» Task: Copy the records below exactly, starting at the line that contains "Write the bpy" and ending at the line that contains "what is given"; leave out any pictures.

» Records shown:
╭──

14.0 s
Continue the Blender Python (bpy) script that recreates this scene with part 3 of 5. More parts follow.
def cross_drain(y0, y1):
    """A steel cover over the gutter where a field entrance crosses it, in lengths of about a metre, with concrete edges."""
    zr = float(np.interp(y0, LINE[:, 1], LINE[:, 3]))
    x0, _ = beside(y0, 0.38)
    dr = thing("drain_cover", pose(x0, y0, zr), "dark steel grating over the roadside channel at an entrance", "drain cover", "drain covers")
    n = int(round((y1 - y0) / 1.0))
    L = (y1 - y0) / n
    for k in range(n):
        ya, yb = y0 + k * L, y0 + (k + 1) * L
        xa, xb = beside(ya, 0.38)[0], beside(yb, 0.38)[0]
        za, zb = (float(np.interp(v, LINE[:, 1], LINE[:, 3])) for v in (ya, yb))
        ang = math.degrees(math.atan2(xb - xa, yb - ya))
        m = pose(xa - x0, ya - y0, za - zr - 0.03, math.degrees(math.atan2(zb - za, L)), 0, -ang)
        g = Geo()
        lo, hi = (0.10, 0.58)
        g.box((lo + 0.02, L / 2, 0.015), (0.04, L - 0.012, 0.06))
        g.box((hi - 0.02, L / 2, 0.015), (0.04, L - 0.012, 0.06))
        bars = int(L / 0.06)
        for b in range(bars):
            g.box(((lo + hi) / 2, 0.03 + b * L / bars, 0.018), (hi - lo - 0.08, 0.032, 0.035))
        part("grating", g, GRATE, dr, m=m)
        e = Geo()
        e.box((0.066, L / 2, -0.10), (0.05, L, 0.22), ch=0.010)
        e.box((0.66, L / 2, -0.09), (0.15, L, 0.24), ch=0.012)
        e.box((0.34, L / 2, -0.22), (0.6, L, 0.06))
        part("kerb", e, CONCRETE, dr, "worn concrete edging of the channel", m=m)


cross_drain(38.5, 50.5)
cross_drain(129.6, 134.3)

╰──
╭──

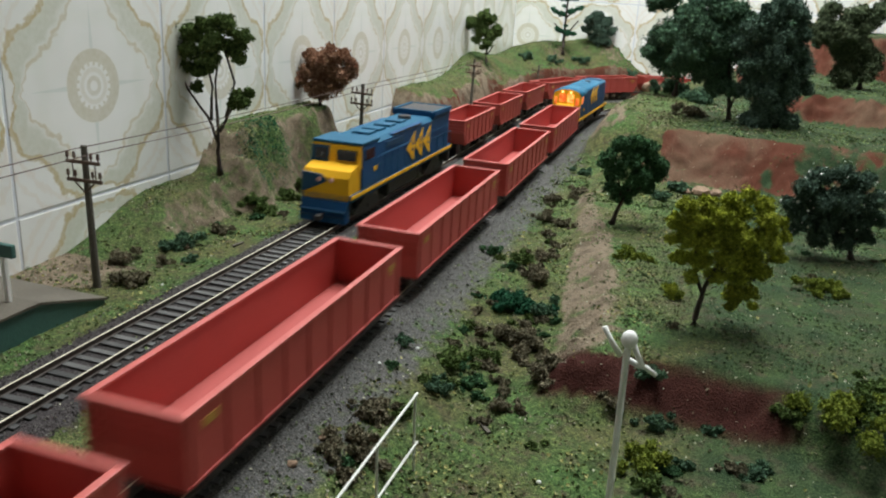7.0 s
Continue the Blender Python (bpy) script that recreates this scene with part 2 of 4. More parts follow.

╰──
╭──

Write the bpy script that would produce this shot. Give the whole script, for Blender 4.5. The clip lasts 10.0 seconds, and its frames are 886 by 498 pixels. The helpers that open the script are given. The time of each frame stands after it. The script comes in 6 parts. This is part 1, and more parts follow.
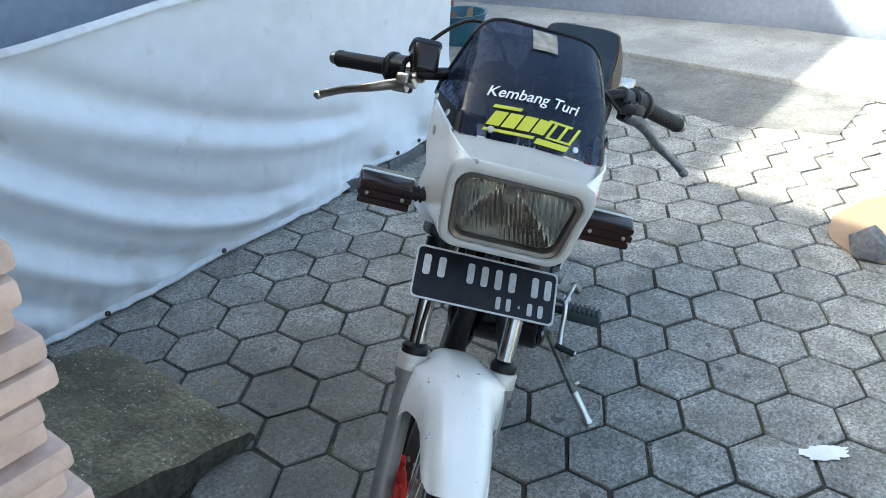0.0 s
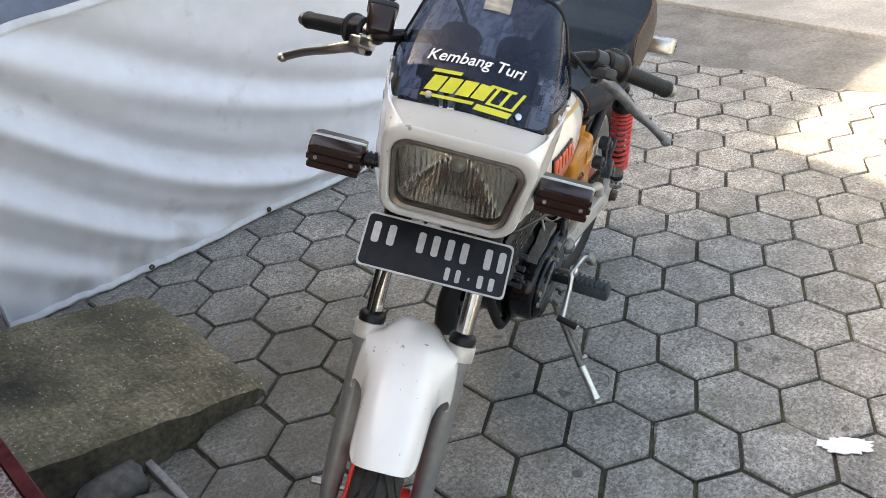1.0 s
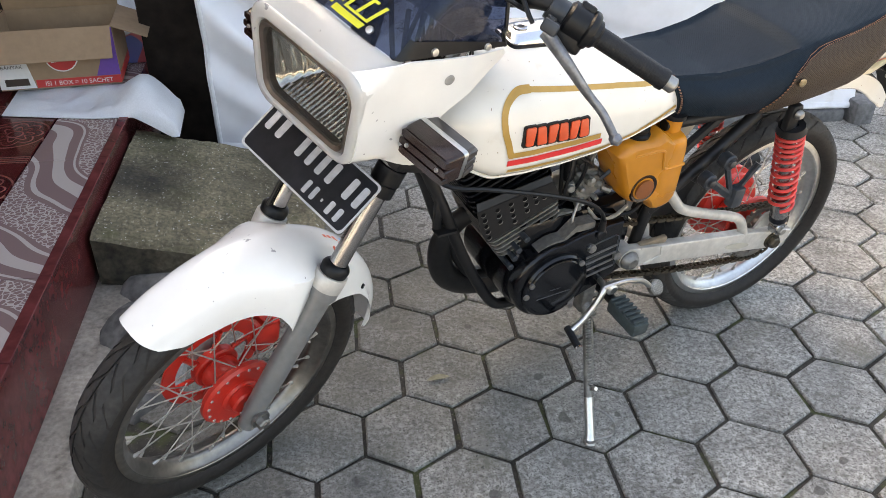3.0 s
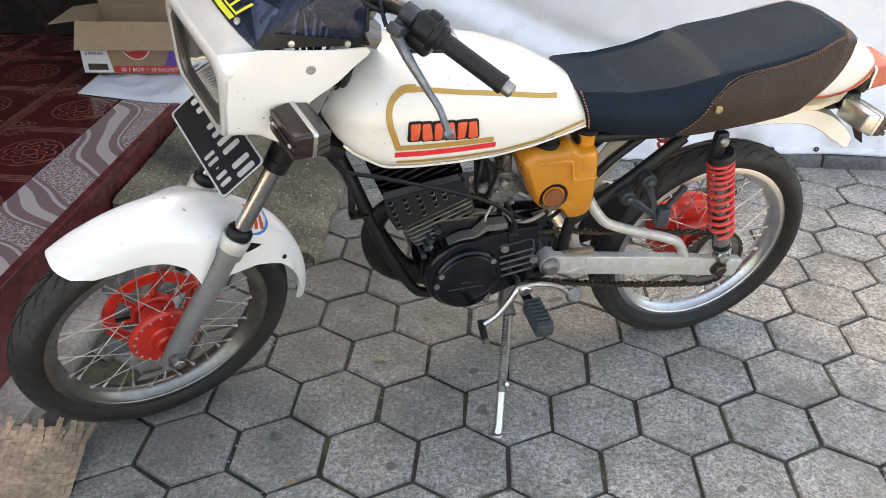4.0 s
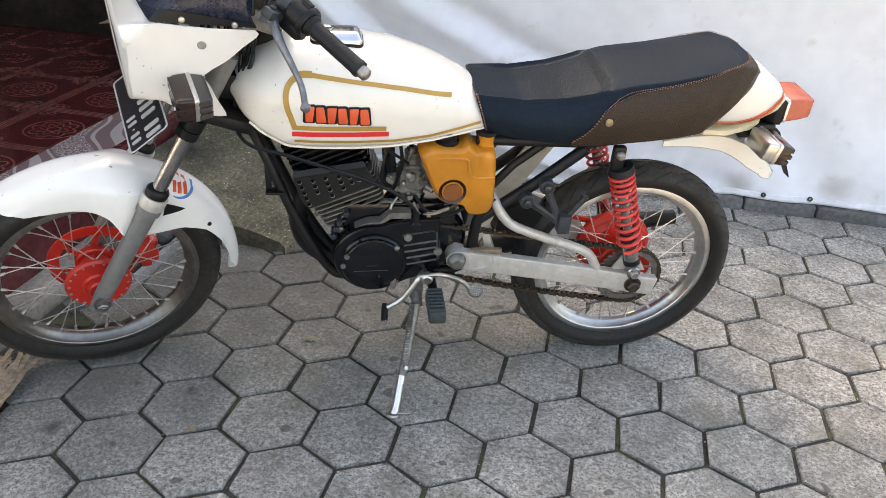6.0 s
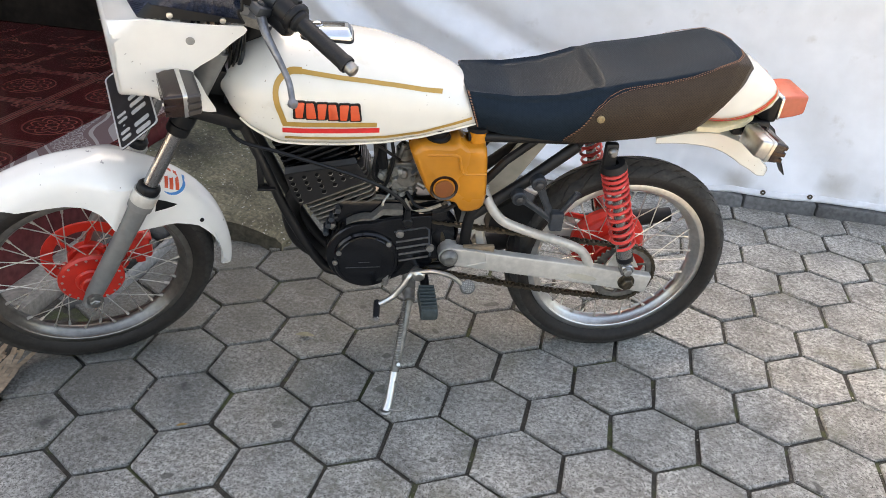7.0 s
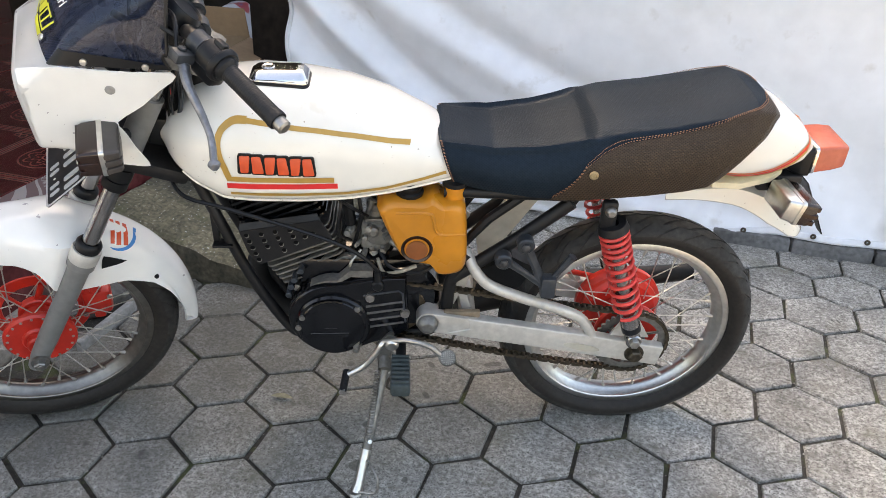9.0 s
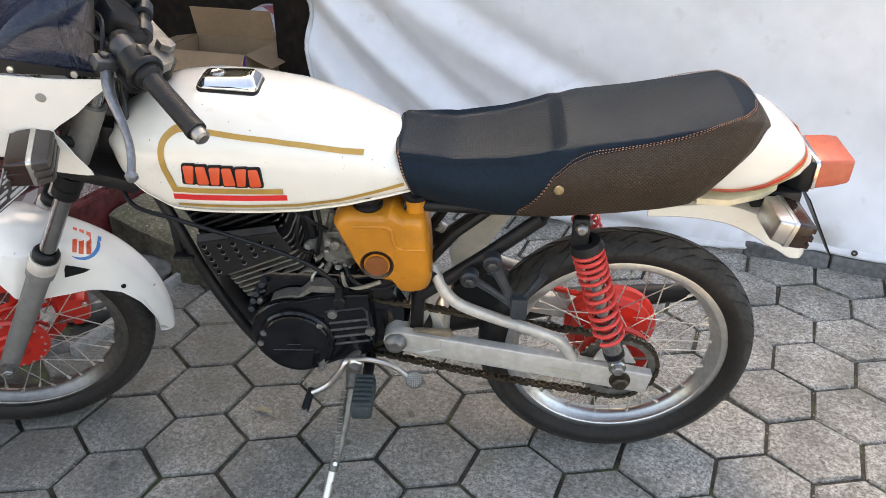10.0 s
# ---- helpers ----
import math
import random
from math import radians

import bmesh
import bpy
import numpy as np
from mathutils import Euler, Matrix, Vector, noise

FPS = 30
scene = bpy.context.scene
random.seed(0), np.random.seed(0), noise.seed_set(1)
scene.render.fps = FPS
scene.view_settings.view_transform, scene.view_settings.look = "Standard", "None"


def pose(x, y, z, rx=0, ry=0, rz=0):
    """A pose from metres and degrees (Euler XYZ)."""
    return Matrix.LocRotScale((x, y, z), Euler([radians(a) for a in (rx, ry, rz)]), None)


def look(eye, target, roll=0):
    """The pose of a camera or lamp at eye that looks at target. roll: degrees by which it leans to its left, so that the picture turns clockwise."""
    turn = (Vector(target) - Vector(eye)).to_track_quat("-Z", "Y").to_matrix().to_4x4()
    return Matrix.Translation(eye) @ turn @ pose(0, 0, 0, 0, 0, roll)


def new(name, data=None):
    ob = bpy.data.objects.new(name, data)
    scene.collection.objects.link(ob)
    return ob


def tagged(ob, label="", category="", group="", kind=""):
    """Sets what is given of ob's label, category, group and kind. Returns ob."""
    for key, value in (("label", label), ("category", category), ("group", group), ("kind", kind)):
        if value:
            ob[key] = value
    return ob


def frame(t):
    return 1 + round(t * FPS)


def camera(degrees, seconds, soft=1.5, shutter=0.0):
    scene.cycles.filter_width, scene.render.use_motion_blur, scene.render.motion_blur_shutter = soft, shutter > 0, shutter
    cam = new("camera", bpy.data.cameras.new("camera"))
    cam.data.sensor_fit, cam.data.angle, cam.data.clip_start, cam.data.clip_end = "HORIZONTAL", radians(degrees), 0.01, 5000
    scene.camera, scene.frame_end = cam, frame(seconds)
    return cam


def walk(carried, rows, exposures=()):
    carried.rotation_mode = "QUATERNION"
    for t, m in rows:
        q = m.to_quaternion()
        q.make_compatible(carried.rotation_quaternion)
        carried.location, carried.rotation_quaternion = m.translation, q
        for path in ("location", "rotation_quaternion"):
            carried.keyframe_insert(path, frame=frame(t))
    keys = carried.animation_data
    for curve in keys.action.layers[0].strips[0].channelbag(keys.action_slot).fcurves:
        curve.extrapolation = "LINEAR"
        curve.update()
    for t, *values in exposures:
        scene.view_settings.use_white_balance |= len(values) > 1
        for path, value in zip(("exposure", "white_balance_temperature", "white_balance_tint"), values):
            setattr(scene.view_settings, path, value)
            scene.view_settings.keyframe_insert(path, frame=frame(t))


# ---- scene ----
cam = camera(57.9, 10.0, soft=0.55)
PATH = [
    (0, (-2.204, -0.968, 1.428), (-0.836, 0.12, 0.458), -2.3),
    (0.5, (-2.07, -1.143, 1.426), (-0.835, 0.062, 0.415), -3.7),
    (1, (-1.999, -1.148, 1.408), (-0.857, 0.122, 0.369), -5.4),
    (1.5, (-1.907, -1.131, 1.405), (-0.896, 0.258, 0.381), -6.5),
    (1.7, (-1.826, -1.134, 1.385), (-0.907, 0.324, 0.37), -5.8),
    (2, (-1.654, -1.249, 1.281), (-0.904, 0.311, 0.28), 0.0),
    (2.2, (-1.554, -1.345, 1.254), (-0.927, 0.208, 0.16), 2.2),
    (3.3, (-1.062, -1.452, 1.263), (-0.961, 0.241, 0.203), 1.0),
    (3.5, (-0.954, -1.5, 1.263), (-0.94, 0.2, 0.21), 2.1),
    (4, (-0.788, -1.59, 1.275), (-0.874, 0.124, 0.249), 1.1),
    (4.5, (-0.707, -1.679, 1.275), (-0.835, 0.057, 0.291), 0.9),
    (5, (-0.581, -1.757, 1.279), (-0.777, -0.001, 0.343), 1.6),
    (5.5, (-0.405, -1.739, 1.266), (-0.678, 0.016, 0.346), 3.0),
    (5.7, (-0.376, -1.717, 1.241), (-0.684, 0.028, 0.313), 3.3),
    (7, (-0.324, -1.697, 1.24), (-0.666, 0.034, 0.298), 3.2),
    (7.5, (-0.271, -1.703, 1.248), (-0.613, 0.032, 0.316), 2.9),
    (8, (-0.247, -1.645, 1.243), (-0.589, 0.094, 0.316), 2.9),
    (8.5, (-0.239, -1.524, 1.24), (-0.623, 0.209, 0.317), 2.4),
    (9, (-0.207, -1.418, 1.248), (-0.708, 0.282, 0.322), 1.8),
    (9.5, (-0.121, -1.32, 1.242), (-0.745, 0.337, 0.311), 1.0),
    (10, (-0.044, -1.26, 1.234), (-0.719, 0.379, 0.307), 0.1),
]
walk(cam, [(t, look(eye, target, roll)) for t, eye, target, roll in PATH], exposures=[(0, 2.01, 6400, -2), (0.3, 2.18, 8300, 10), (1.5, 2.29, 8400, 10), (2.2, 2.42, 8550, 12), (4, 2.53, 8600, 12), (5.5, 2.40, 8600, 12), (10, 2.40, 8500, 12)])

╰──

» Result for this task:
Write the bpy script that would produce this shot. Give the whole script, for Blender 4.5. The clip lasts 10.0 seconds, and its frames are 886 by 498 pixels. The helpers that open the script are given. The time of each frame stands after it. The script comes in 6 parts. This is part 1, and more parts follow.
0.0 s
1.0 s
3.0 s
4.0 s
6.0 s
7.0 s
9.0 s
10.0 s
# ---- helpers ----
import math
import random
from math import radians

import bmesh
import bpy
import numpy as np
from mathutils import Euler, Matrix, Vector, noise

FPS = 30
scene = bpy.context.scene
random.seed(0), np.random.seed(0), noise.seed_set(1)
scene.render.fps = FPS
scene.view_settings.view_transform, scene.view_settings.look = "Standard", "None"


def pose(x, y, z, rx=0, ry=0, rz=0):
    """A pose from metres and degrees (Euler XYZ)."""
    return Matrix.LocRotScale((x, y, z), Euler([radians(a) for a in (rx, ry, rz)]), None)


def look(eye, target, roll=0):
    """The pose of a camera or lamp at eye that looks at target. roll: degrees by which it leans to its left, so that the picture turns clockwise."""
    turn = (Vector(target) - Vector(eye)).to_track_quat("-Z", "Y").to_matrix().to_4x4()
    return Matrix.Translation(eye) @ turn @ pose(0, 0, 0, 0, 0, roll)


def new(name, data=None):
    ob = bpy.data.objects.new(name, data)
    scene.collection.objects.link(ob)
    return ob


def tagged(ob, label="", category="", group="", kind=""):
    """Sets what is given of ob's label, category, group and kind. Returns ob."""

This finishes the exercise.